Lompat ke konten Lompat ke sidebar Lompat ke footer

Penulis: Pejabat atau Pemimpin Negara adalah Pembantu

71 tahun yang lalu bangsa ini baru merdeka. Setelah beratus-ratus tahun dijajah silih berganti dengan penjajah yang berbeda-beda. Mulai dari Portugis, Spanyol, Prancis, Inggris, Belanda, dan Jepang.

Hingga akhirnya pada tanggal 17 Agustus 1945, Indonesia memproklamirkan kemerdekaannya ke seantero dunia. Soekarno yang saat itu menjadi presiden pertama bagi negeri ini, yang kemudian sempat mendaulat dirinya menjadi presiden seumur hidup di bawah rezimnya Demokrasi Terpimpin.

Bukan tanpa alasan Bung Karno menyatakan dirinya harus menjadi presiden sepanjang hidup. Salah satu alasannya adalah bangsa ini belum begitu cerdas, yang dikhawatirkan akan berdampak dari segala aspek kehidupan rakyat.

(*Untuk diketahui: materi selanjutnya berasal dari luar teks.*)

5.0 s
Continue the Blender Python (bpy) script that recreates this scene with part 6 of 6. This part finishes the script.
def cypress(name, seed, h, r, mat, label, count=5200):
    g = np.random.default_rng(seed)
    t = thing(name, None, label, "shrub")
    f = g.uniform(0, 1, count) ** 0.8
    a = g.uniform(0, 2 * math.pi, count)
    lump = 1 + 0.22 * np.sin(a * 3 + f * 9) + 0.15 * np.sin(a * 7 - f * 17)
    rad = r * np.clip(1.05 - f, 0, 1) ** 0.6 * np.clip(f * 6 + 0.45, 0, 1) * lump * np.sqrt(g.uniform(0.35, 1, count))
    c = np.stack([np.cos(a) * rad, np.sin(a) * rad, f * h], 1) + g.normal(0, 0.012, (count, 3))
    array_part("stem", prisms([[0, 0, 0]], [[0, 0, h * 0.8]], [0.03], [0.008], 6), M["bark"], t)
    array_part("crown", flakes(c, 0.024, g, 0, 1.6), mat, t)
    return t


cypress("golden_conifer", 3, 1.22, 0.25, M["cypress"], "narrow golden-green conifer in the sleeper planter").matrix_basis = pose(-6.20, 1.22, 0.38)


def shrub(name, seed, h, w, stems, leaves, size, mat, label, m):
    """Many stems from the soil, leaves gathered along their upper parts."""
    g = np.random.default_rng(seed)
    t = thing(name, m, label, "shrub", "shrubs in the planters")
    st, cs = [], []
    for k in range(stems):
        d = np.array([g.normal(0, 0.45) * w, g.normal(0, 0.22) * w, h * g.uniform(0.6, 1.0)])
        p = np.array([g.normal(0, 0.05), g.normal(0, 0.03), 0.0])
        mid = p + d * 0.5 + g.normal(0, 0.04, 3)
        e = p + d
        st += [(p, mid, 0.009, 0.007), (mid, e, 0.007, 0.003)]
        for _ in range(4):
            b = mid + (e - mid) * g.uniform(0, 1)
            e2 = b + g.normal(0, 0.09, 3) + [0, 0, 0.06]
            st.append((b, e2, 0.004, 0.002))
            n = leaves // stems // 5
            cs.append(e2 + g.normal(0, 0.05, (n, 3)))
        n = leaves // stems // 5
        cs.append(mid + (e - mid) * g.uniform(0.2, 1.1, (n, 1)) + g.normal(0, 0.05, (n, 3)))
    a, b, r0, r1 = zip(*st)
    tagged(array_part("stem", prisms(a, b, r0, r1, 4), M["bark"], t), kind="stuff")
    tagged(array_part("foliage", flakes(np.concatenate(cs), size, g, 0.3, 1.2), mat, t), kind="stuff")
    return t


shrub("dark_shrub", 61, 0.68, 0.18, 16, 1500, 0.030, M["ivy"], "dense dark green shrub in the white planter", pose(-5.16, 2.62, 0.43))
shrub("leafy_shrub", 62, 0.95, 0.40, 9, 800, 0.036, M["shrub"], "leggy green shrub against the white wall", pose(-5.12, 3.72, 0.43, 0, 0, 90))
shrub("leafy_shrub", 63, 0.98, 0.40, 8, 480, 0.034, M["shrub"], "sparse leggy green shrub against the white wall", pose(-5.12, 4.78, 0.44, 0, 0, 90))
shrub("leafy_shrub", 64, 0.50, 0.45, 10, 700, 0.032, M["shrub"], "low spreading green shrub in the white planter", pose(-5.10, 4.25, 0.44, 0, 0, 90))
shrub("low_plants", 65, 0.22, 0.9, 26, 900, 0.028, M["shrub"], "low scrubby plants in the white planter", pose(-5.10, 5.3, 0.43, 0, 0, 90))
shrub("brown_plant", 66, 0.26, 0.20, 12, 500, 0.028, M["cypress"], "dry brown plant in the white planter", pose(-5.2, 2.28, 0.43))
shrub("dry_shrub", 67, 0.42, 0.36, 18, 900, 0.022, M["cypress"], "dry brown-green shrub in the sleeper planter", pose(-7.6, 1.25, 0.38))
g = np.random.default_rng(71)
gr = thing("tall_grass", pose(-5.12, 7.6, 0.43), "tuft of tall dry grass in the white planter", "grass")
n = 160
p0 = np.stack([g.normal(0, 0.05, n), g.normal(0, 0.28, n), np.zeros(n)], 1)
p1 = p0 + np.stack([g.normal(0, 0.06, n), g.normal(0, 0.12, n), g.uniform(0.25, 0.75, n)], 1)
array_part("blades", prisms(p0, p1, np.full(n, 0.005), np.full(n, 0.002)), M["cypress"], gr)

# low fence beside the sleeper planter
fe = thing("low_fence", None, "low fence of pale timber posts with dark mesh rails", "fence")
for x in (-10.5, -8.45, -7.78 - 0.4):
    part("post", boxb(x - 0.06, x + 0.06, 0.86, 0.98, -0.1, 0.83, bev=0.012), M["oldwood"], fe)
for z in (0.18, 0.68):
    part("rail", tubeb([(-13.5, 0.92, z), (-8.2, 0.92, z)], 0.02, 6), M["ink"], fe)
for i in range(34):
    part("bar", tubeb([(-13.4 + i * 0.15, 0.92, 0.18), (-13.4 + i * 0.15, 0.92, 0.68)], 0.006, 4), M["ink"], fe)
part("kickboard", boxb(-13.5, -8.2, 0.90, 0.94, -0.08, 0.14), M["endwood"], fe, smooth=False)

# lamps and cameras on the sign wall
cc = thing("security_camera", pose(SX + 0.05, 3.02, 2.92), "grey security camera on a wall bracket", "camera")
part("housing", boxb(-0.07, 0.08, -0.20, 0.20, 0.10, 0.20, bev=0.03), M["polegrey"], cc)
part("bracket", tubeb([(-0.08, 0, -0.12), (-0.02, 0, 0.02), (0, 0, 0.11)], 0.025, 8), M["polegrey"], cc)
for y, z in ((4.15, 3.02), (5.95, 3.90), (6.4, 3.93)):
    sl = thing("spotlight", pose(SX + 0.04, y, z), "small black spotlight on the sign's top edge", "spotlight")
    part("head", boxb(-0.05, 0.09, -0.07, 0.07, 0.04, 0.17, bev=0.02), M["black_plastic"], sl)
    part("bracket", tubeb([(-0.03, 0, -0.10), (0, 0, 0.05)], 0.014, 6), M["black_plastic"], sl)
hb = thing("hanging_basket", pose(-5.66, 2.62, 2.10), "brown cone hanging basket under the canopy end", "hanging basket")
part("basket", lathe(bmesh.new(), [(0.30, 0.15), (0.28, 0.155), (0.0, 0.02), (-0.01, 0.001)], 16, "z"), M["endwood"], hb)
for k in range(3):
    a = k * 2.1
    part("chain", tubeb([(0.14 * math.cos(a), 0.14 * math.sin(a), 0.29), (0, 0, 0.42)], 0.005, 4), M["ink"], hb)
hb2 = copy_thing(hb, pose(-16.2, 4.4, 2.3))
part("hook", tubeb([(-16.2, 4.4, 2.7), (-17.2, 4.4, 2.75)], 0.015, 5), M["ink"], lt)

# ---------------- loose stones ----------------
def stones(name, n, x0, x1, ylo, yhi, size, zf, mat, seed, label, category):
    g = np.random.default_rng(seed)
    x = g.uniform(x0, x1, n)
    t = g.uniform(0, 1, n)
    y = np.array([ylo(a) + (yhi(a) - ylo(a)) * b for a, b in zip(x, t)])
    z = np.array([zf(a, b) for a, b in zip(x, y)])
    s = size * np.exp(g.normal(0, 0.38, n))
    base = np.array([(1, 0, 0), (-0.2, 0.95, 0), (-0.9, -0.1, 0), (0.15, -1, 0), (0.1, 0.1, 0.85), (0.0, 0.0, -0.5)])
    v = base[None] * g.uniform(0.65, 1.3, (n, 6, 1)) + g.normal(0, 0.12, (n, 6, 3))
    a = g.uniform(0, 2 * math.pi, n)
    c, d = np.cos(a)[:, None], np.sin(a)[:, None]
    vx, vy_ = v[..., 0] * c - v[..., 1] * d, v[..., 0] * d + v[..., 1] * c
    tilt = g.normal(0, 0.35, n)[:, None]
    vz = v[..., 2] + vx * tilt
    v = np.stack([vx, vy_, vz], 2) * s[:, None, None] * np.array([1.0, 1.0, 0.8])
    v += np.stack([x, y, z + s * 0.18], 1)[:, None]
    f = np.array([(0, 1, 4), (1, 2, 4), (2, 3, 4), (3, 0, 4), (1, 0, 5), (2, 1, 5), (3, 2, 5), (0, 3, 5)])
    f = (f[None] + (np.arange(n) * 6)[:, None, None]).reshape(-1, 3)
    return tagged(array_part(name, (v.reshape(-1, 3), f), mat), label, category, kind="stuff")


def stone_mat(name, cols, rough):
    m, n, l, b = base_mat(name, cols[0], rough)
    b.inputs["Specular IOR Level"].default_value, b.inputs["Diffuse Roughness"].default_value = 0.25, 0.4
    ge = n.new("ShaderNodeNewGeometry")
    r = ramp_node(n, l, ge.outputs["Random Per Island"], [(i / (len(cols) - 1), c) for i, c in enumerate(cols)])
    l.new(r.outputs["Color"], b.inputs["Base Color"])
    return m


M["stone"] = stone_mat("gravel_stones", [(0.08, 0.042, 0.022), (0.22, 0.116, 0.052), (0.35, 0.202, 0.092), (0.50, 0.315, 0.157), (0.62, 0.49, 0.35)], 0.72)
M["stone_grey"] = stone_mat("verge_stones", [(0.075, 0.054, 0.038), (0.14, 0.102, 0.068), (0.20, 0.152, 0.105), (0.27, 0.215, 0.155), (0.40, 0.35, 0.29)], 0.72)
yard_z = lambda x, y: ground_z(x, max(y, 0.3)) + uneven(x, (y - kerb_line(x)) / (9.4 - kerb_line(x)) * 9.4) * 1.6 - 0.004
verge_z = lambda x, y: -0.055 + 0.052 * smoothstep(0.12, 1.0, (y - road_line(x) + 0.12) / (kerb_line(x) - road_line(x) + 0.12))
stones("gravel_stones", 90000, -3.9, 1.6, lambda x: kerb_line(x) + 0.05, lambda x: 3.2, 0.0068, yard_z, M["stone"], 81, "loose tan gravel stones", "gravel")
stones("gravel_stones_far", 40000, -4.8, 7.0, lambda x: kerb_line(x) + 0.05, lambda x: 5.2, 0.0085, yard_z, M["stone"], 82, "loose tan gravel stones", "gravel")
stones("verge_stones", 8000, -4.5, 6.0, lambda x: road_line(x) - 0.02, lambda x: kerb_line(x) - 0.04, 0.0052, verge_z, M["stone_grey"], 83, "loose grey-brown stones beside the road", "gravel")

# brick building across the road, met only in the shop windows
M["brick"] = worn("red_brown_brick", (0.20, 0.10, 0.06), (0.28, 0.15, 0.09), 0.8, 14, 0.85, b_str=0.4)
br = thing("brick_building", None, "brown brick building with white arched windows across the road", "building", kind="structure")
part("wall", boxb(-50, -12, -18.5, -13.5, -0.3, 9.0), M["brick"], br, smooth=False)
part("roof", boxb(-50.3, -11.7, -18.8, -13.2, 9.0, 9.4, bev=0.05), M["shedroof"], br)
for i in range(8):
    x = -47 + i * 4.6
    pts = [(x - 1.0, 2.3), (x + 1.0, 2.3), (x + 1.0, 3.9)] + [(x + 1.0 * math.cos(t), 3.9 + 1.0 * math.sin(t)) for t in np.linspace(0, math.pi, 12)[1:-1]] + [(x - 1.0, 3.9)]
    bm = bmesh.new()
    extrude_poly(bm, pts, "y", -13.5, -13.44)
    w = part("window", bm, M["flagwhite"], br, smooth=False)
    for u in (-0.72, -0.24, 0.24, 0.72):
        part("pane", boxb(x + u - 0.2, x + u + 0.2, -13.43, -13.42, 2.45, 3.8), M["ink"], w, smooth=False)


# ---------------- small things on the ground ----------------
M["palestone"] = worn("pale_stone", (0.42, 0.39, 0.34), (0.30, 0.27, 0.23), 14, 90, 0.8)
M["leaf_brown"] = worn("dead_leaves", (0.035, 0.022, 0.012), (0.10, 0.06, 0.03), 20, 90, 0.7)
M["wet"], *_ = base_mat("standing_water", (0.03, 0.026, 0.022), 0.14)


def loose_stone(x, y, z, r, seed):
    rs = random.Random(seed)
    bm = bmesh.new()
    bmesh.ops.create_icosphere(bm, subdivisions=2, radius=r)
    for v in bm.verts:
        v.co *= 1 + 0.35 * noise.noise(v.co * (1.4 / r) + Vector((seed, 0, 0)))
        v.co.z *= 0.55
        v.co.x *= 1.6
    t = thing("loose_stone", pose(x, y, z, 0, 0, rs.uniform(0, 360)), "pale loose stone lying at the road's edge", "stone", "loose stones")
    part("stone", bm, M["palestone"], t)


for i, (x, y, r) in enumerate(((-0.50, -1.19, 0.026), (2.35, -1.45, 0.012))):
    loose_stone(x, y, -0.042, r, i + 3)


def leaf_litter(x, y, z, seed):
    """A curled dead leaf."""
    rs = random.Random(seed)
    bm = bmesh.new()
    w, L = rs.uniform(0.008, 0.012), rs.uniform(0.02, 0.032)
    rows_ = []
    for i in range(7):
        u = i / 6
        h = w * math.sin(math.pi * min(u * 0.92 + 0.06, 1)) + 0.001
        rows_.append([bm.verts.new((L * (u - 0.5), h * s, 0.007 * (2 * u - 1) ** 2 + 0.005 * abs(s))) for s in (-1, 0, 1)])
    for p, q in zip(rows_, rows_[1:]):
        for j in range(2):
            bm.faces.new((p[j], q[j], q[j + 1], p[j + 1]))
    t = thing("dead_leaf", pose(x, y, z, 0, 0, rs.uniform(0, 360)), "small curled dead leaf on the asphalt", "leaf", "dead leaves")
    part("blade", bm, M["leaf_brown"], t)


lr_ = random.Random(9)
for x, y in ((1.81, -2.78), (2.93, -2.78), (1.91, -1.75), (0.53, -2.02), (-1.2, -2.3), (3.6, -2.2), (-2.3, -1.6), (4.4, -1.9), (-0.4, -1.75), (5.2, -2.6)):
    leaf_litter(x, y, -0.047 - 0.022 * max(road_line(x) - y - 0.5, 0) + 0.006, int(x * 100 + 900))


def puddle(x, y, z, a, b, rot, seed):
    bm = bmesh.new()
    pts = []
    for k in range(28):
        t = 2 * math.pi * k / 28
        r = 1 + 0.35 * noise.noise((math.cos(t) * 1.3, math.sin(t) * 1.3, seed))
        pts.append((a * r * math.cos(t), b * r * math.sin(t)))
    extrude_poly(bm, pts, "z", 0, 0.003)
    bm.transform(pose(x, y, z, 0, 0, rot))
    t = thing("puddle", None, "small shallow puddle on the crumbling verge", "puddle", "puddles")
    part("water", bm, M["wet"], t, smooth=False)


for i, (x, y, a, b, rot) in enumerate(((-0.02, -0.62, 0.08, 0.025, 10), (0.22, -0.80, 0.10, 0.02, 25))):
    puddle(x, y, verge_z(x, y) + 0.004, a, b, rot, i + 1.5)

Presiden RI Pertama Soekarno | Foto via Demastikap

Ada benarnya juga, sebab pada zaman itu pendidikan memang belum merata, hanya keturunan bangsawan atau yang kaya raya sajalah anak-anaknya bisa mengecap pendidikan. Namun, bagaimana dengan zaman sekarang? Masihkah pendidikan belum merata? Kalau pribadi menulis menilai, tugas negara ini untuk mewujudkan pendidikan yang merata belum sesuai impian bangsa yang sesungguhnya.

Di antaranya adalah daerah-daerah terpencil, dan di daerah-daerah perbatasan dengan negara luar. Tak hanya pendidikan, kesenjangan sosial, sarana dan prasarana juga sangat timpang jika kita mau membeda-bedakan daerah satu dengan daerah lain.

Negara Indonesia terus berjalan tahun demi tahun, hingga saat ini di tahun 2016. Lalu kita akan bertanya-tanya di dalam hati? Apakah bangsa ini sudah benar-benar menjadi bangsa yang cerdas? Cerdas dalam segala sendi kehidupan, cerdas dalam berpolitik, bersosial, beragama, sampai cerdas mengais rejekinya dalam kehidupan sehari-hari.

Selayaknya menjadi seorang warga itu harus cerdas. Tapi kita juga tak bisa memungkiri kenyataan yang ada, selagi pendidikan belum terpenuhi bagi setiap anak-anak yang tumbuh dan lahir di Indonesia, maka bisa dipastikan mereka adalah anak-anak yang belum beruntung mendapatkan kecerdasan dari negaranya.

Sebagai seorang yakyat biasa yang tidak mempunyai pengaruh besar pada negeri ini, kira-kira tindakan apa yang bisa dilakukan guna untuk mencerdaskan kehidupan bangsa?  

Dari pikiran sederhana penulis adalah dengan cara menulis. Ya, salah satu cara untuk mencerdaskan bangsa ini lebih baik lagi adalah dengan menulis, dengan mengajarkan mereka, dengan memberikan pemahaman apa saja dari tulisan.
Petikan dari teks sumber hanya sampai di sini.